Literary reviews by Tim Love.
Warning: Rather than reviews, these are often notes in preparation for reviews that were never finished, or pleas for help with understanding pieces. See Litref Reviews - a rationale for details.

Tuesday 8 September 2009

"The Turing Test" by Chris Beckett (Elastic Press, 2008)

Winner of the 2009 Edge Hill Short Story collection prize, ahead of Ali Smith et al. 14 stories, 243 pages. Sci-Fi/Fantasy, but then so is Borges, so are Greek Myths.

  • "The Turing Test" - Art using corpses; Virtual creations that pass the Turing Test; the narrator's relationship with a toyboy; dangerous streets. Themes: Meaning of Life. Reality and Reproduction.
  • "The Warrior Half and Half" - Theme: Relativity of Good and Evil
  • "Monsters" - Relativity of relationships. Narrator likes the son, but his unlikeable mother was right about him after all.
  • "The Gates of Troy" - Disowning inheritance. Son doesn't like rich father, though son's friend does.
  • "The Perimeter" - best of the lot so far. Questioning reality in a Matrix world. Disappointing end.
  • "Valour" - VR and voices from other worlds. Spiritual anomie, ending with "he's lost an awful lot of blood"
  • "Snapshots of Apiriana" - anthropological snapshots
  • "Piccadilly Circus" - continues "The Perimeter"
  • "Jazamine in the Green Wood" is set in a world where females dominate
  • "Dark Eden" is disappointing - another "new Eden" piece
  • "We Could be Sisters" continues "The Turing Test", introducing multiverses. p.186 gives me an SF tingle-up-the-spine.
  • "La Macchina" - coping with emergence of sentient robots. Tame ending, but fine until then.
  • "Karel's Prayer" - Theme: identity. For all I know, some of the plot's been done by Star Trek TNG, but all the same it's well done.
  • "The Marriage of Sky and Sea" - Anthropology explorer. The story starts fast and doesn't let up. p.230-231 are the best parts of a good story. Shades of Le Guin.

The dazzlement is deadpan, the narrators are unfazed by wonders. I guess this might impress people who don't read much SF - the "science" is mere backdrop. It's a strategy that works for SF-readers too - to them, the worlds are familiar and need little explanation.

Institutionalised religions (in this book there's no other type) don't fare well, and other meaning-of-life props ("identity", "the other") are undermined too. Deceptive appearances abound. Not only do people hide their feelings and misunderstand those of others, but the first person narrators confess their dissimilation. In the main the info-dumping's not too conspicuous - in "The Perimeter" it's done by way of an adult teaching a child.

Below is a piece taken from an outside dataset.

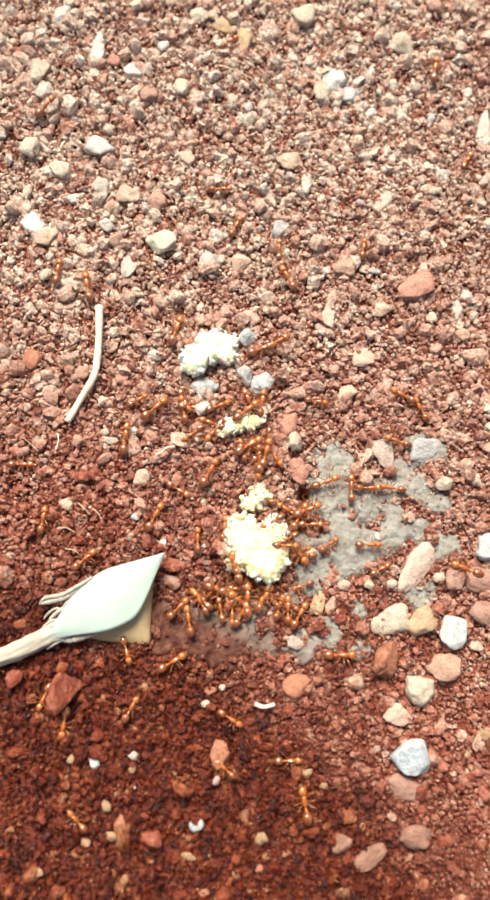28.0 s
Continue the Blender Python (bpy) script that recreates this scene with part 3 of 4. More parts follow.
def crumb(x, y, tall, turn, mat, label, lobes, seed, bits=80):
    """A torn slice of bread, flat on top with ragged sides, grown from lobes (place, half width, half depth in mm), with loose bits at the torn edges."""
    rng = np.random.default_rng(seed)
    n = 240
    way = np.arange(n) * 2 * np.pi / n
    d = np.stack([np.cos(way), np.sin(way)], -1)
    rim = np.zeros(n)
    for bx, by, rx, ry in lobes:
        q, e = d / (rx, ry), np.array([bx / rx, by / ry])
        qq, qe = np.sum(q * q, 1), q @ e
        inside = qe ** 2 - qq * (e @ e - 1)
        rim = np.maximum(rim, np.where(inside > 0, (qe + np.sqrt(np.maximum(inside, 0))) / qq, 0))
    rim = (np.roll(rim, 2) + np.roll(rim, 1) + rim + np.roll(rim, -1) + np.roll(rim, -2)) / 5
    edge = d * rim[:, None]
    rim = rim + 0.5 * grainy(edge, seed, 1.3, 4, 0.5) + 0.22 * pores(np.c_[edge, edge[:, 0] * 0], seed + 3, 0.4)
    tops = [(f, 1 - 0.4 * f ** 5) for f in np.linspace(0.02, 1, 34)]
    sides = [(1 + 0.04 * math.sin(3.1 * k) - 0.12 * k * k, 0.6 * (1 - k)) for k in np.linspace(0.1, 1, 11)]
    verts = []
    for f, up in tops + sides:
        p = d * (rim * f)[:, None]
        h = tall * up * (1 + 0.22 * grainy(p, seed + 4, 2.4, 3, 0.7))
        q = np.c_[p, h]
        bump = 0.16 * pores(q, seed + 5, 0.75) + 0.11 * pores(q, seed + 9, 0.32)
        out = np.c_[d * (0.25 if up > 0.9 else 0.9), np.full(n, 0.95 if up > 0.6 else 0.3)]
        verts.append(q + bump[:, None] * out)
    rings = len(verts)
    i = np.arange(rings * n).reshape(rings, n)
    j = np.roll(i, -1, 1)
    quads = np.stack([i[:-1], i[1:], j[1:], j[:-1]], -1).reshape(-1, 4)
    faces = np.concatenate([quads[:, [0, 1, 2]], quads[:, [0, 2, 3]]]).tolist() + [i[0].tolist(), i[-1][::-1].tolist()]
    base = rings * n
    v, f = BALLS[2]
    for k in range(bits):
        a = rng.integers(n)
        up = rng.uniform(0.05, 0.95)
        at = np.r_[d[a] * rim[a] * rng.uniform(0.9, 1.03), tall * up]
        r = 0.1 + 0.32 * rng.random() ** 2
        s = v * r * rng.uniform(0.4, 1.4, 3) * (1 + 0.7 * grainy(v, seed + k, 0.8, 3, 0.5))[:, None]
        verts.append(s + at)
        faces += (f + base).tolist()
        base += len(v)
    ob = new("bread_crumb", solid("bread_crumb", np.concatenate(verts) * MM, faces, mat))
    ob.matrix_world = pose(x * MM, y * MM, (height(x, y) - 0.1) * MM, 0, 0, turn)
    return tagged(ob, label, "bread crumb", "bread crumbs")


crumb(-6.7, 11.4, 2.7, 0, toast_mat, "large bright white bread crumb on red soil", ((1.2, 1.4, 3.0, 1.9), (-2.2, -0.4, 2.1, 1.5), (-2.0, -2.2, 1.8, 1.1), (2.9, -0.5, 1.1, 1.3), (0.0, 0.0, 1.9, 1.4)), 51, 150)
crumb(-1.9, 1.1, 1.7, 0, bread_mat, "long pale yellow bread crumb with ants around it", ((-2.7, -0.9, 1.1, 0.9), (-1.1, -0.2, 1.5, 1.1), (0.7, 0.3, 1.6, 1.1), (2.4, 0.7, 1.2, 0.9)), 52, 80)
crumb(0.2, -15.8, 3.1, 0, bread_mat, "largest pale yellow bread crumb, ringed by feeding ants", ((-2.0, 2.0, 2.3, 2.5), (2.2, 1.8, 2.2, 2.3), (-0.2, -1.2, 2.6, 2.6), (2.4, -1.4, 1.9, 2.0), (-2.6, -1.4, 1.5, 1.9), (1.3, -3.3, 2.0, 1.5)), 53, 190)
crumb(0.1, -9.5, 2.0, 0, bread_mat, "small pale yellow bread crumb beside the largest one", ((0.4, 0.7, 1.5, 1.1), (-0.7, -0.5, 1.3, 1.0)), 54, 60)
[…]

In "Piccadilly Circus" the narrator's conveniently writing a history book.

It seems to me that the author respects the readers and assumes they'll be hard to surprise, so plot-twists are often fore-shadowed. For example, in "Karel's Prayer" Mr Occam and Mr (doubting) Thomas challenge Karel's beliefs (Karel Capek first coined the term 'robot'), and standard TV interrogation strategies are assumed. "We Could be Sisters" starts with "Nature is profligate. All possible worlds exist. In one of them there was once an art gallery in Red Lion Street, London WC1, and its manager was a woman called Jessica Ferne", which given the title adumbrates the plot.

The final 4 stories plus "The Perimeter" are my favourites. The final story could easily serve as a metaphor for the whole mission. A celebrity anthropologist/author travels to other planets carrying a computer shaped like an egg. The computer's more than a dictaphone, it can write to order - "add a chapter about the Aristotle Complex. What we know of the early settlers, their motives, their desire to escape from decadence ... and so on. Themes: finality, no turning back, taking risks, a complete beak with the past [...] Neo romantic style with a small twist of hard-boiled. Oh and include three poetic sharp edge sentences. Just three. Low adjective count.". At the end the writer's boat is burnt (his space-ship destroyed), and he feels as if he's put down a burden. The egg says "A good ending for the book!" and the author replies "What book you idiot?". No longer a detached observer, he "went to the rope ladder and began to lower himself, carefully avoiding looking down."

At times there are apparent lapses that an editor could have ironed out

  • On p.75 there's "It's a windy night" then 3 lines later "she was winding him up"
  • p.99 has Mr Gruber going to a "grubby kitchen"
  • In a story about Classia Fall, the narrator's writing a book entitled "The Decline and Fall of Reality"
  • The language is pared down, but even so there are choppable words - e.g. in "We could be sisters" there's "its manager was a woman called Jessica Ferne" - why is 'a woman called' needed? Perhaps to indicate that Jessica wasn't a robot?